## WORK REQUIRED
Reproduce the data exactly and drop any pictures it holds.

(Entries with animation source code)
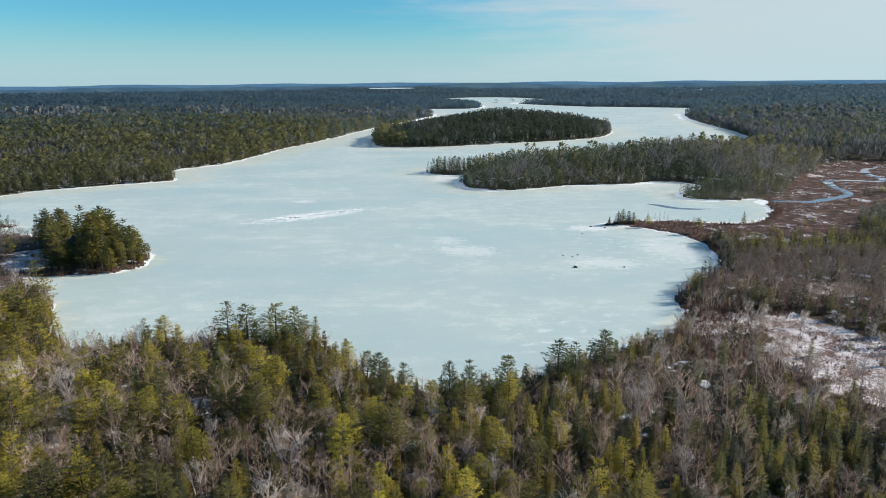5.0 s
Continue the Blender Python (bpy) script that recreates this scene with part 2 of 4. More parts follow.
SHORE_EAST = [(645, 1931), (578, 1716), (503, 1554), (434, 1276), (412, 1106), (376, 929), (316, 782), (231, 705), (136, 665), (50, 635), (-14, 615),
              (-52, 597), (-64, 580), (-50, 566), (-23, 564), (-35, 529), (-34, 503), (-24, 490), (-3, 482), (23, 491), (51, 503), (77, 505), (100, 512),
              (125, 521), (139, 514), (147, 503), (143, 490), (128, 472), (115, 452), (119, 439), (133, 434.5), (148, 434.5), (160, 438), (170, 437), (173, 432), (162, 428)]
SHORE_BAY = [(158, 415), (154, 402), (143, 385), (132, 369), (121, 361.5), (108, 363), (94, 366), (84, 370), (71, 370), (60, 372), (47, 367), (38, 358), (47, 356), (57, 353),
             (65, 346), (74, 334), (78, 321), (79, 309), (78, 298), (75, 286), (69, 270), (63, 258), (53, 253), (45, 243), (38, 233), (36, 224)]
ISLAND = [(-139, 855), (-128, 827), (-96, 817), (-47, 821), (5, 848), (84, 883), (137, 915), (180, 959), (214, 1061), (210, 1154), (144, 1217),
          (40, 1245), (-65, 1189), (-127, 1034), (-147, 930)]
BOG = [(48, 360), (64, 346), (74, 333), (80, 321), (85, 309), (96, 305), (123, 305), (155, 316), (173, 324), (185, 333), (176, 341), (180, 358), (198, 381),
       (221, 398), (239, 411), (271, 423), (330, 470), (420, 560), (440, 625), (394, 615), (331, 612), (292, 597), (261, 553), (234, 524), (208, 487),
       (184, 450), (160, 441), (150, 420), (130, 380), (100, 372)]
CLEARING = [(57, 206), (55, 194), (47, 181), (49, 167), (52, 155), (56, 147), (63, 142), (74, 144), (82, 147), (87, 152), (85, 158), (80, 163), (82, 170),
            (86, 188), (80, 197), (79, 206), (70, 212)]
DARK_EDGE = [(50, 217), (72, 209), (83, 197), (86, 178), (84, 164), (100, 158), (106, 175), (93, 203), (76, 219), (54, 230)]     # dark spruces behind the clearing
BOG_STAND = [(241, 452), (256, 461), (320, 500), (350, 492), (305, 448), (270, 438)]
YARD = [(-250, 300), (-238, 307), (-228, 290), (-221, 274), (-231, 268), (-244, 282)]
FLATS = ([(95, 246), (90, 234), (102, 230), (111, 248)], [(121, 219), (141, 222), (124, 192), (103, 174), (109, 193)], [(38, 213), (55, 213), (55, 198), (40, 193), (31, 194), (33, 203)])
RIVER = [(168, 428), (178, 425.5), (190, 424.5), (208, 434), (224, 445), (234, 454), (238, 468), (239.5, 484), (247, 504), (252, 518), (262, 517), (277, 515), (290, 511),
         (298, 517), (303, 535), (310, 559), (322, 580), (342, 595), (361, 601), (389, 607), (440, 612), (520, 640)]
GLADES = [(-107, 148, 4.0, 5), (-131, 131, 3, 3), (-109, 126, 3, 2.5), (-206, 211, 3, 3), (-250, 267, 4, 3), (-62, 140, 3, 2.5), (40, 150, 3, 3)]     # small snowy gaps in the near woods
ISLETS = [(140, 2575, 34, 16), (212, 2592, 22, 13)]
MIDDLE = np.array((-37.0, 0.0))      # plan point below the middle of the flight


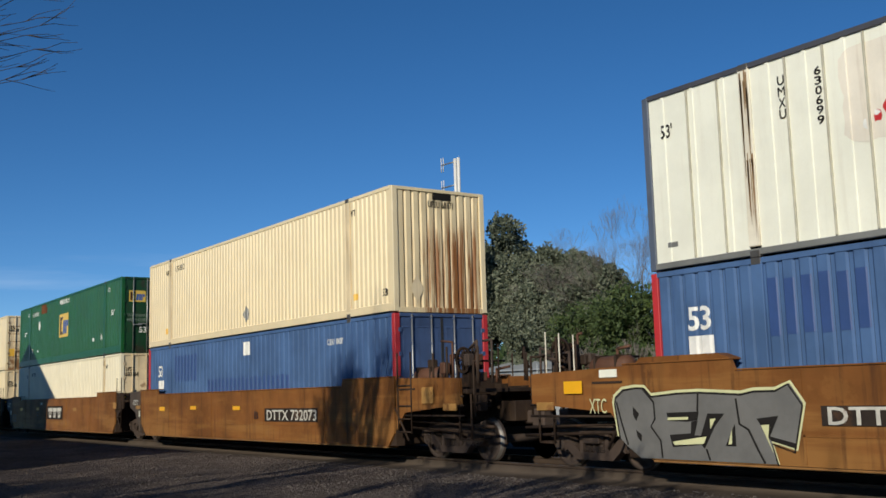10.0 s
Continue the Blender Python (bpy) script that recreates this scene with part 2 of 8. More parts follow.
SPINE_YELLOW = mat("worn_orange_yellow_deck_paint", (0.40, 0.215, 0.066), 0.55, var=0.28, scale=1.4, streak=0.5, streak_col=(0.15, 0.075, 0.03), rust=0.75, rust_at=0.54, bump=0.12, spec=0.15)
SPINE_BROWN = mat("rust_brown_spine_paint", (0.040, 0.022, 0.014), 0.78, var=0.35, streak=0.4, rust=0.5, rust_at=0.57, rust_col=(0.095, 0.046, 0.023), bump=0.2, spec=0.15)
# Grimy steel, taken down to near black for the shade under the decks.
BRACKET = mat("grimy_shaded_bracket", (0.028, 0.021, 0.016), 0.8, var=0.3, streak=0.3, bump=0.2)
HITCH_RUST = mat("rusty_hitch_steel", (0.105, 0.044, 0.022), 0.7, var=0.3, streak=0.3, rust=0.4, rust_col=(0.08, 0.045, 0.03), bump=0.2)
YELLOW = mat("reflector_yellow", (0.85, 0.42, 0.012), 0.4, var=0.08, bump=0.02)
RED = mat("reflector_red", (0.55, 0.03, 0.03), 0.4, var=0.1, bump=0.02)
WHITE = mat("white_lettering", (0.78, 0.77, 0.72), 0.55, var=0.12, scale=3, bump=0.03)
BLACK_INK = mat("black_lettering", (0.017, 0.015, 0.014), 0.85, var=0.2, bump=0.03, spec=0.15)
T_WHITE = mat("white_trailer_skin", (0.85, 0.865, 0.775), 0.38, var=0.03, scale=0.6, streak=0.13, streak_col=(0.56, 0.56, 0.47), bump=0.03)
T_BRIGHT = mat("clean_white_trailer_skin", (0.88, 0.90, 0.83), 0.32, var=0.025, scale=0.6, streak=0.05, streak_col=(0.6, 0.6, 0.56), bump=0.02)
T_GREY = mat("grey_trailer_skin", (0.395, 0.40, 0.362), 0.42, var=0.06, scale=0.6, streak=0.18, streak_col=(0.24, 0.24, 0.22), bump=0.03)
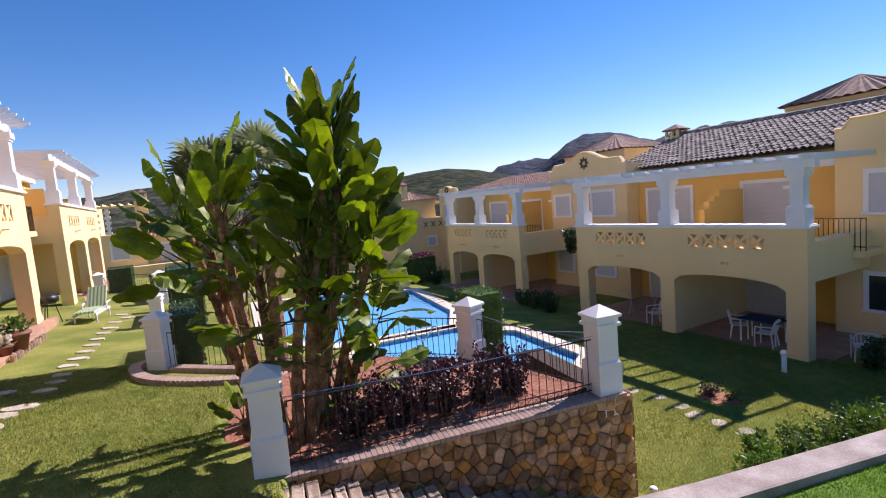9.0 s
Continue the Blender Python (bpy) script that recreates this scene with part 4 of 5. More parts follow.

## WORKED ANSWER
5.0 s
Continue the Blender Python (bpy) script that recreates this scene with part 2 of 4. More parts follow.
SHORE_EAST = [(645, 1931), (578, 1716), (503, 1554), (434, 1276), (412, 1106), (376, 929), (316, 782), (231, 705), (136, 665), (50, 635), (-14, 615),
              (-52, 597), (-64, 580), (-50, 566), (-23, 564), (-35, 529), (-34, 503), (-24, 490), (-3, 482), (23, 491), (51, 503), (77, 505), (100, 512),
              (125, 521), (139, 514), (147, 503), (143, 490), (128, 472), (115, 452), (119, 439), (133, 434.5), (148, 434.5), (160, 438), (170, 437), (173, 432), (162, 428)]
SHORE_BAY = [(158, 415), (154, 402), (143, 385), (132, 369), (121, 361.5), (108, 363), (94, 366), (84, 370), (71, 370), (60, 372), (47, 367), (38, 358), (47, 356), (57, 353),
             (65, 346), (74, 334), (78, 321), (79, 309), (78, 298), (75, 286), (69, 270), (63, 258), (53, 253), (45, 243), (38, 233), (36, 224)]
ISLAND = [(-139, 855), (-128, 827), (-96, 817), (-47, 821), (5, 848), (84, 883), (137, 915), (180, 959), (214, 1061), (210, 1154), (144, 1217),
          (40, 1245), (-65, 1189), (-127, 1034), (-147, 930)]
BOG = [(48, 360), (64, 346), (74, 333), (80, 321), (85, 309), (96, 305), (123, 305), (155, 316), (173, 324), (185, 333), (176, 341), (180, 358), (198, 381),
       (221, 398), (239, 411), (271, 423), (330, 470), (420, 560), (440, 625), (394, 615), (331, 612), (292, 597), (261, 553), (234, 524), (208, 487),
       (184, 450), (160, 441), (150, 420), (130, 380), (100, 372)]
CLEARING = [(57, 206), (55, 194), (47, 181), (49, 167), (52, 155), (56, 147), (63, 142), (74, 144), (82, 147), (87, 152), (85, 158), (80, 163), (82, 170),
            (86, 188), (80, 197), (79, 206), (70, 212)]
DARK_EDGE = [(50, 217), (72, 209), (83, 197), (86, 178), (84, 164), (100, 158), (106, 175), (93, 203), (76, 219), (54, 230)]     # dark spruces behind the clearing
BOG_STAND = [(241, 452), (256, 461), (320, 500), (350, 492), (305, 448), (270, 438)]
YARD = [(-250, 300), (-238, 307), (-228, 290), (-221, 274), (-231, 268), (-244, 282)]
FLATS = ([(95, 246), (90, 234), (102, 230), (111, 248)], [(121, 219), (141, 222), (124, 192), (103, 174), (109, 193)], [(38, 213), (55, 213), (55, 198), (40, 193), (31, 194), (33, 203)])
RIVER = [(168, 428), (178, 425.5), (190, 424.5), (208, 434), (224, 445), (234, 454), (238, 468), (239.5, 484), (247, 504), (252, 518), (262, 517), (277, 515), (290, 511),
         (298, 517), (303, 535), (310, 559), (322, 580), (342, 595), (361, 601), (389, 607), (440, 612), (520, 640)]
GLADES = [(-107, 148, 4.0, 5), (-131, 131, 3, 3), (-109, 126, 3, 2.5), (-206, 211, 3, 3), (-250, 267, 4, 3), (-62, 140, 3, 2.5), (40, 150, 3, 3)]     # small snowy gaps in the near woods
ISLETS = [(140, 2575, 34, 16), (212, 2592, 22, 13)]
MIDDLE = np.array((-37.0, 0.0))      # plan point below the middle of the flight


10.0 s
Continue the Blender Python (bpy) script that recreates this scene with part 2 of 8. More parts follow.
SPINE_YELLOW = mat("worn_orange_yellow_deck_paint", (0.40, 0.215, 0.066), 0.55, var=0.28, scale=1.4, streak=0.5, streak_col=(0.15, 0.075, 0.03), rust=0.75, rust_at=0.54, bump=0.12, spec=0.15)
SPINE_BROWN = mat("rust_brown_spine_paint", (0.040, 0.022, 0.014), 0.78, var=0.35, streak=0.4, rust=0.5, rust_at=0.57, rust_col=(0.095, 0.046, 0.023), bump=0.2, spec=0.15)
# Grimy steel, taken down to near black for the shade under the decks.
BRACKET = mat("grimy_shaded_bracket", (0.028, 0.021, 0.016), 0.8, var=0.3, streak=0.3, bump=0.2)
HITCH_RUST = mat("rusty_hitch_steel", (0.105, 0.044, 0.022), 0.7, var=0.3, streak=0.3, rust=0.4, rust_col=(0.08, 0.045, 0.03), bump=0.2)
YELLOW = mat("reflector_yellow", (0.85, 0.42, 0.012), 0.4, var=0.08, bump=0.02)
RED = mat("reflector_red", (0.55, 0.03, 0.03), 0.4, var=0.1, bump=0.02)
WHITE = mat("white_lettering", (0.78, 0.77, 0.72), 0.55, var=0.12, scale=3, bump=0.03)
BLACK_INK = mat("black_lettering", (0.017, 0.015, 0.014), 0.85, var=0.2, bump=0.03, spec=0.15)
T_WHITE = mat("white_trailer_skin", (0.85, 0.865, 0.775), 0.38, var=0.03, scale=0.6, streak=0.13, streak_col=(0.56, 0.56, 0.47), bump=0.03)
T_BRIGHT = mat("clean_white_trailer_skin", (0.88, 0.90, 0.83), 0.32, var=0.025, scale=0.6, streak=0.05, streak_col=(0.6, 0.6, 0.56), bump=0.02)
T_GREY = mat("grey_trailer_skin", (0.395, 0.40, 0.362), 0.42, var=0.06, scale=0.6, streak=0.18, streak_col=(0.24, 0.24, 0.22), bump=0.03)
9.0 s
Continue the Blender Python (bpy) script that recreates this scene with part 4 of 5. More parts follow.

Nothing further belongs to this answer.